У Сюзетты на левой щеке высоко около глаза, есть родинка, а на ней три черных волоска. До сегодняшнего дня я не замечал их. Кончено! Я не могу больше!
Конечно, у всех нас есть родинки с тремя черными волосками и ужасен тот момент, когда их замечают. Разочарование — трагедия жизни.
Я не могу не быть страшно самоуглубленным. Морис будет согласен со всем, что я не скажу, так что с ним не стоит и разговаривать, — и я бросаюсь к этому дневнику — он не может взглянуть на меня любящими водянистыми глазами, полными укора и неодобрения, как это сделал бы Буртон, если бы я обратился к нему.
16-го мая.
Время было слишком беспокойным для того, чтобы писать, вот уже два месяца, как я не открывал эту тетрадь.

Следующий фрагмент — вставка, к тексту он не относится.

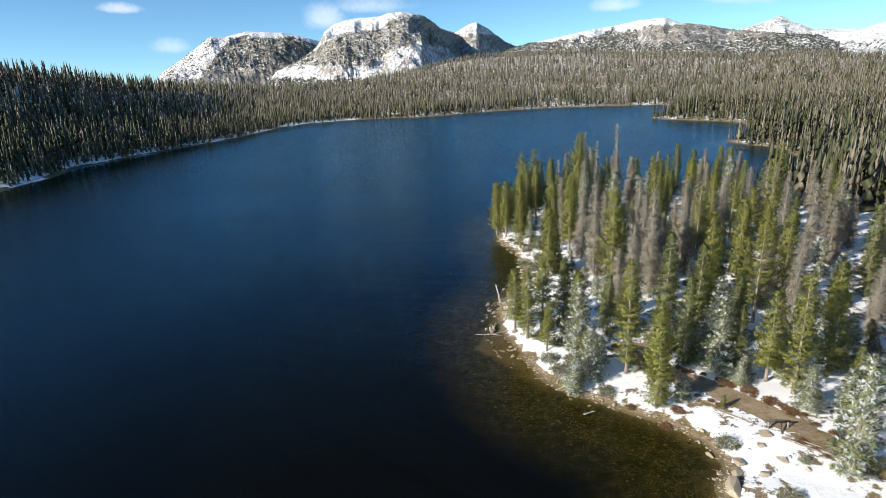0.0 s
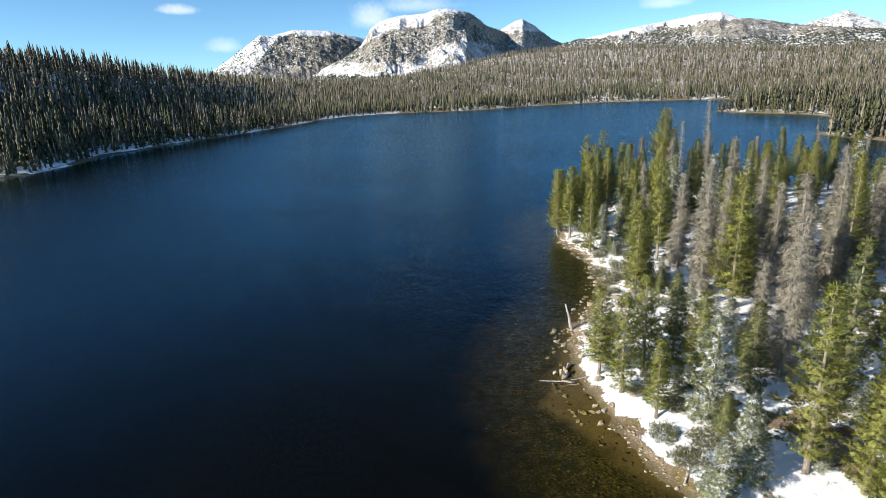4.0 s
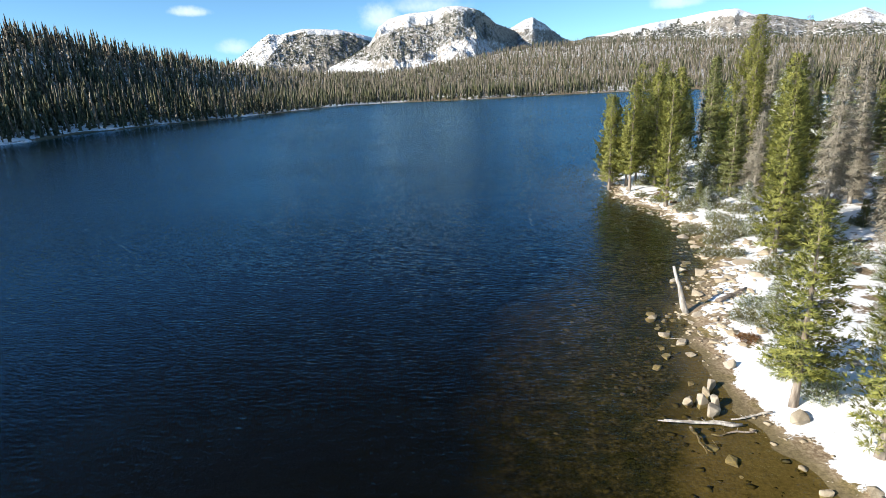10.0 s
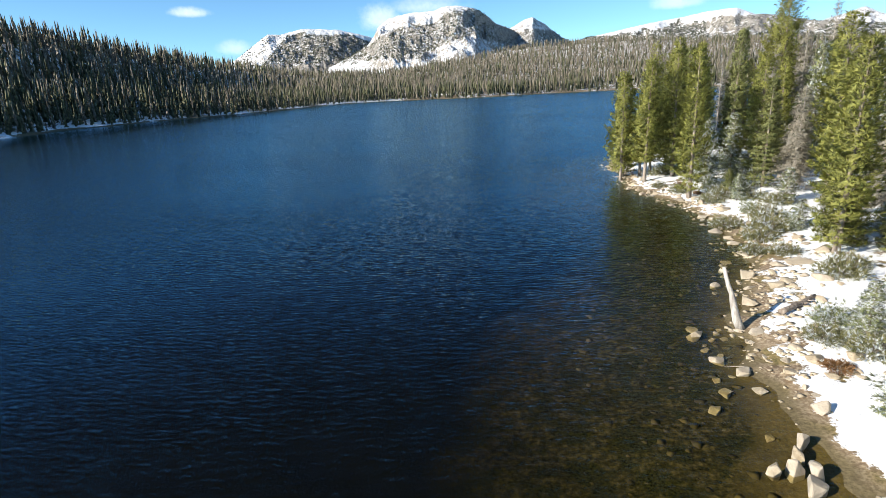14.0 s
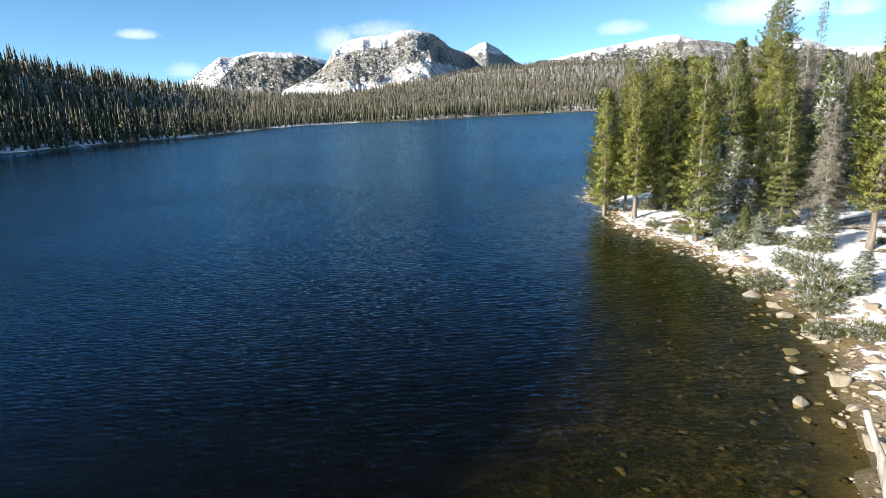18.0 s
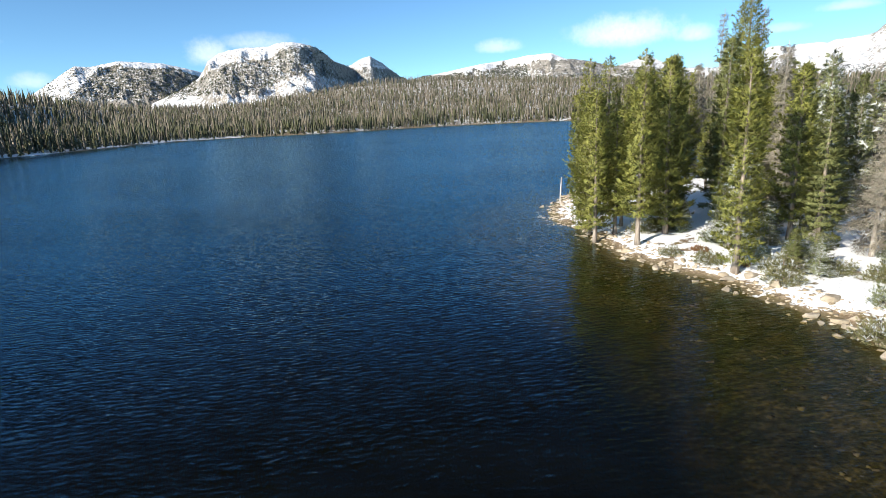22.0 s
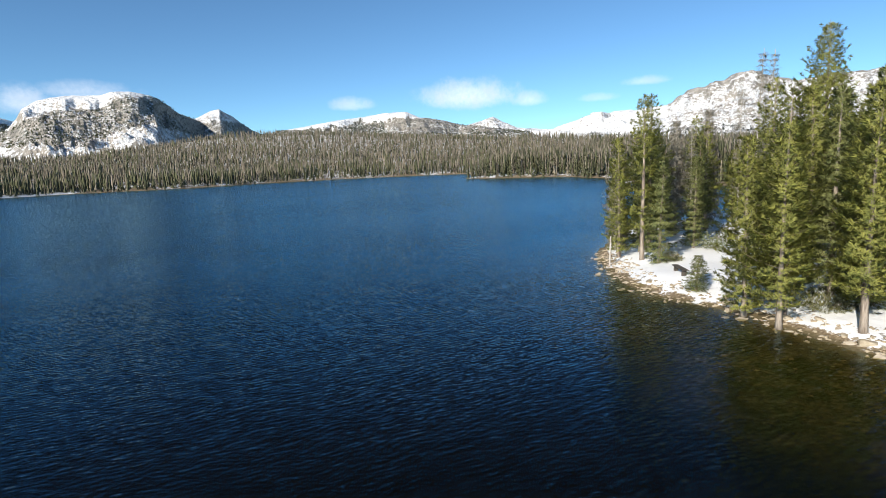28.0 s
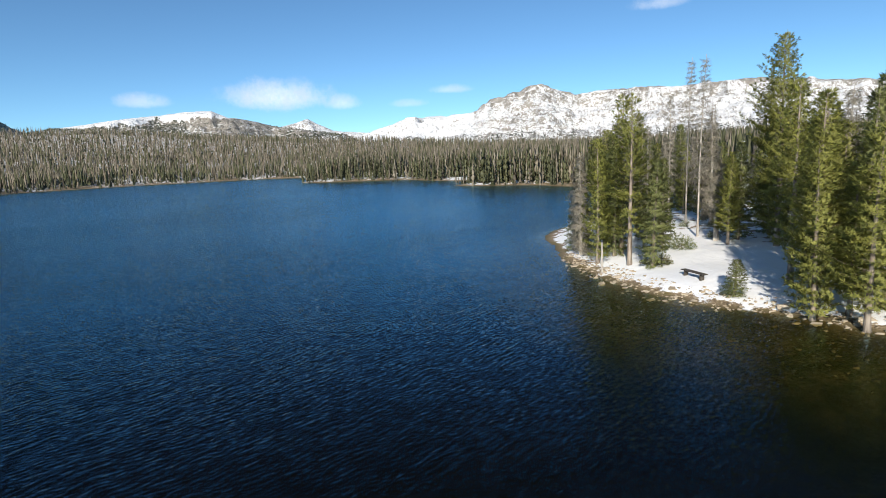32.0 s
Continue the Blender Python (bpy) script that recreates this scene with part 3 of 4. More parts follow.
def west_cover(a, e, t):
    left = a < -20.6 - (5.4 - e) * 1.0
    cap = (e > np.interp(a, [-24, -21, -19, -15, -12], [5.3, 5.25, 5.35, 5.2, 4.5])) & ~left
    snow = np.where(cap, 0.75, np.where(left, 0.36, np.where(e < 2.6, -0.2, 0.10)))
    return snow, np.where(cap, -0.45, np.where(left, 0.02, np.where(e < 2.6, 0.02, 0.20)))


def low_cover(a, e, t):
    cap = e > np.interp(a, [8, 13, 16, 21, 22.5, 26], [4.0, 4.35, 4.7, 5.0, 4.75, 4.9])
    cliffs = (a > 19) & (e > 3.4) & ~cap
    return np.where(cap, 0.6, np.where(cliffs, -0.08, 0.15)), np.where(cap, -0.3, np.where(cliffs, 0.06, 0.28))


def ridge_cover(a, e, t):
    beds = t < 0.10
    wood = np.where(e < 2.6, 0.2, -0.35)
    return np.where(beds & (a > 47), 0.0, np.where(a < 47, 0.50, 0.40)), wood


mountain("broad cliff-faced mountain with snowy talus and shaded flank", 2500,
         [(-18.2, 1.7, 0), (-16.4, 2.6, 0), (-14.6, 3.4, 0), (-12.9, 4.4, 0), (-12.3, 5.2, 0), (-11.9, 5.9, 20), (-10.8, 6.5, 60), (-8.8, 6.95, 60), (-6.3, 7.06, 10), (-5.5, 7.36, -20), (-4.1, 7.5, -40),
          (-2.3, 7.2, 0), (-1.4, 6.7, 220), (-0.2, 5.9, 520), (1.6, 5.0, 900), (3.0, 4.3, 1100), (5.5, 3.5, 1300), (7, 3, 1400)], 900,
         main_cover, 0.20, 0.21, 1, 400, 170, trees=5500)
mountain("flat-topped snowy mountain with dark wooded flank", 3200,
         [(-28, 1.8, 0), (-25.6, 3.3, 0), (-23.5, 4.8, 0), (-22.4, 5.55, 0), (-21.3, 5.5, 0), (-19.3, 6.0, 50), (-15.8, 5.78, 100), (-12.8, 5.02, 300), (-10, 4.2, 500), (-8, 3.6, 600)], 1000,
         west_cover, 0.10, 0.20, 2, 300, 120, trees=4000)
mountain("small pointed peak capped with snow", 3600, [(-1.5, 4.3, 0), (0.3, 5.0, 0), (1.4, 5.45, 0), (2.6, 5.95, 0), (3.3, 6.05, 0), (4.5, 5.4, 80), (6.1, 4.22, 200), (8, 3.4, 300), (10, 3, 400)], 900,
         lambda a, e, t: (np.where(e > 4.9, 0.42, 0.1), np.where(e > 4.9, -0.25, 0.12)), 0.0, 0.12, 3, 160, 80, trees=1500)
mountain("long low snow-capped hill with rocky wooded front", 2700,
         [(5, 3.2, 0), (9.5, 4.2, 0), (13.0, 4.62, 0), (16.4, 5.2, 0), (19, 5.5, 0), (21.2, 5.5, 0), (22.6, 4.9, 0), (25, 4.6, 0), (27.5, 4.0, 0), (31, 3.4, 0), (35, 3.0, 0)], 800,
         low_cover, 0.2, 0.17, 4, 300, 110, trees=6000)
mountain("distant pointed snow peak", 3900, [(25.5, 3.4, 0), (28.0, 4.1, 0), (29.3, 4.5, 0), (30.3, 4.85, 0), (31.4, 4.2, 0), (32.8, 3.5, 0), (36, 3.2, 0), (39, 3.3, 0), (41, 3.4, 0)], 900,
         lambda a, e, t: (0.40 + 0 * a, -0.4 + 0 * a), 0.05, 0.20, 5, 160, 80)
mountain("long banded rocky ridge with snow in its gullies", 3300,
         [(33, 2.6, 0), (36.3, 3.2, 0), (41.0, 4.5, 0), (44, 4.6, 0), (46.9, 4.7, 0), (47.6, 5.2, 0), (48.7, 5.95, 0), (51.5, 6.6, 0), (52.8, 7.2, 0), (53.8, 7.35, 0), (55.3, 6.7, 60),
          (57.2, 6.1, 100), (60.5, 6.25, 60), (64, 6.2, 0), (67.7, 6.2, 0), (72.9, 6.1, 0), (76, 5.6, 0), (80.0, 5.1, 0), (83.3, 4.9, 0), (90, 4.6, 0), (98, 4, 0)], 1300,
         ridge_cover, 0.30, 0.22, 6, 460, 140, ledges=34.0)


# ---- far forest ----
def build_forest():
    rng = np.random.default_rng(11)
    spots = []
    r = 100.0
    while r < 1230:
        gap = 2.5 + max(0, r - 230) / 180
        n = int(math.radians(145) * r / gap)
        az = np.radians(-50 + 145 * (np.arange(n) + rng.uniform(-0.5, 0.5, n)) / n)
        rr = r + rng.uniform(-0.5, 0.5, n) * gap
        spots.append(np.stack([-3 + rr * np.sin(az), 46 + rr * np.cos(az), az], -1))
        r += gap * 1.05
    p = np.concatenate(spots)
    z, d = land(p[:, 0], p[:, 1])
    dist = np.hypot(p[:, 0] + 3, p[:, 1] - 46)
    crest = np.interp(np.degrees(p[:, 2]), CREST[:, 0], CREST[:, 1])
    clear = wave(p[:, 0], p[:, 1], 14, 7) > 0.55
    near_land = (p[:, 0] > -5) & (p[:, 0] < 72) & (p[:, 1] < 150)
    keep = (d > 0.5) & (dist < crest + 70) & ~near_land & ~(clear & (d < 160) & (p[:, 0] > -100)) & ~((dist > 700) & (wave(p[:, 0], p[:, 1], 25, 9) > 0.8))
    p, z, d, dist = p[keep], z[keep], d[keep], dist[keep]
    dead = rng.uniform(0, 1, len(p)) < np.clip(0.28 + d / 160, 0.25, 0.72) - 0.05 * (p[:, 0] < -100)
    h = (5.0 + 9.5 * rng.uniform(0, 1, len(p)) ** 0.8) * np.where(d < 8, 0.7, 1.0)
    close = dist < 420
    full = [cone_tree(random.Random(k), 5, 4, 0.095) for k in range(6)]
    plain = [cone_tree(random.Random(k + 20), 2, 4, 0.10) for k in range(6)]
    thin = [cone_tree(random.Random(k + 40), 4, 4, 0.075) for k in range(6)]
    lean = [cone_tree(random.Random(k + 60), 2, 4, 0.07) for k in range(6)]
    for mask, shapes, mat, label in ((~dead & close, full, M_FOREST, "dense green conifer woods along the lake shore"),
                                     (~dead & ~close, plain, M_FOREST, "distant green conifers covering the hills"),
                                     (dead & close, thin, M_FOREST_DEAD, "grey-brown dead conifers on the near lake slopes"),
                                     (dead & ~close, lean, M_FOREST_DEAD, "grey-brown dead conifers standing among the green ones")):
        at = np.stack([p[mask, 0], p[mask, 1], z[mask] - 0.2], -1)
        scatter("forest", at, h[mask], shapes, mat, label, rng)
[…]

Но ведь не может быть, не может быть, что мы будем разбиты. О Боже, почему я не могу снова стать способным сражаться мужчиной.
Налеты постоянное явление. «Дамочки», как и все почти, оставили Париж на время мартовских и апрельских опасностей, но теперь их страхи немного успокоены и многие вернулись. Чтобы убить время, они носятся по театрам и кинематографам, а затем вскакивают в редко встречающиеся такси и отравляются смотреть на места, где взорвались бомбы, сброшенные с аэропланов, или снаряды Берты и поглазеть на то, как горят дома и вытаскивают раздавленные тела жертв. Эта испорченная компания вызывает во мне тошноту. Но такова не вся Франция — великая, дорогая, храбрая Франция — это только часть ее бесполезного общества. Сегодня меня навестила герцогиня де Курвиль-Отевинь, поднялась по всей этой лестнице даже без одышки (сегодня лифт опять стал). Что за личность! Как я уважаю ее! Она работала великолепно с самого начала войны. Ее госпиталь — чудо. Ее сын был убит, отважно сражаясь под Верденом.
— Ты выглядишь так же грустно, как больной кот, — сказала она мне.
Она любит говорить по-английски, но пересыпает свою речь французскими выражениями.
— Какой в этом толк, молодой человек. Мы еще не уничтожены! Я рассорилась с несколькими из моих родственников, убежавших из Парижа. Идиоты! Наше развлечение теперь Берта [5] «Большая Берта» — немецкая 420-мм мортира. Разработана в 1904 году и построена на заводах Круппа в 1914 г., названа в честь внучки Альфреда Круппа, являвшейся к тому времени официальной единоличной владелицей концерна. Распространенное утверждение о том, что в марте-августе 1918 года «Большая Берта» обстреливала Париж, не соответствует истине. Для обстрела Парижа было построено специальное сверхдальнобойное орудие «Колоссаль» («парижская пушка») калибра 210 мм с дальностью стрельбы до 120 км.
, а ночные налеты — славные громыхалки. — И она тихонько рассмеялась, высвобождая ножницы, запутавшиеся в ярко-красном шерстяном вязаном жакете, одетом поверх формы сестры милосердия. Эта великосветская дама старого режима совершено чужда кокетства.
— Они забавляют моих раненых. Что же делать, — война остается войной, и киснуть бесполезно. Ободрись, молодой человек!
Затем мы заговорили о других вещах. Она остроумна и прямолинейна, каждая ее мысль и каждое действие полны доброты. Я люблю герцогиню. Моя мать была ее закадычной подругой.
Просидев двадцать минут, она приблизилась к моему креслу.
— Я знаю, сын мой, что тебе горько не иметь возможности сражаться, — сказала она, поглаживая меня когда-то прекрасной, но теперь покрасневшей и загрубевшей от работы рукой, — поэтому я урвала минутку, чтобы навестить тебя. Если будет нужно, ты будешь защищаться и на одной ноге — хотя в этом не будет нужды, и вы — вы раненые, вы, — которых пощадила судьба, можете поддержать дух. Подумай, ведь ты можешь, по крайней мере, молиться, у тебя есть время на это, а у меня нет. Но милостивый Бог поймет.
На этом она оставила меня, задержавшись перед зеркалом, висевшим у дверей, чтобы поправить свою круто завитую челку (она придерживается старомодной прически). После ее ухода я почувствовал себя лучше. Да, это так. Боже! почему я не могу драться!
Май 1918 г.
Не задет ли новым лечением какой-нибудь нерв? Я, попеременно, то нахожусь в состоянии оцепенения и полного равнодушия к тому, как протекает война, то шумно заинтересован. Но я еще слишком чувствителен для того, чтобы покидать мою квартиру, я выезжаю только тогда, когда меня может прокатить в своем автомобиле одна из «дамочек» (так Морис зовет вдову, разводку и других утешительниц военных мужских сердец). У других нет автомобилей. Бензин не для обыкновенных людей.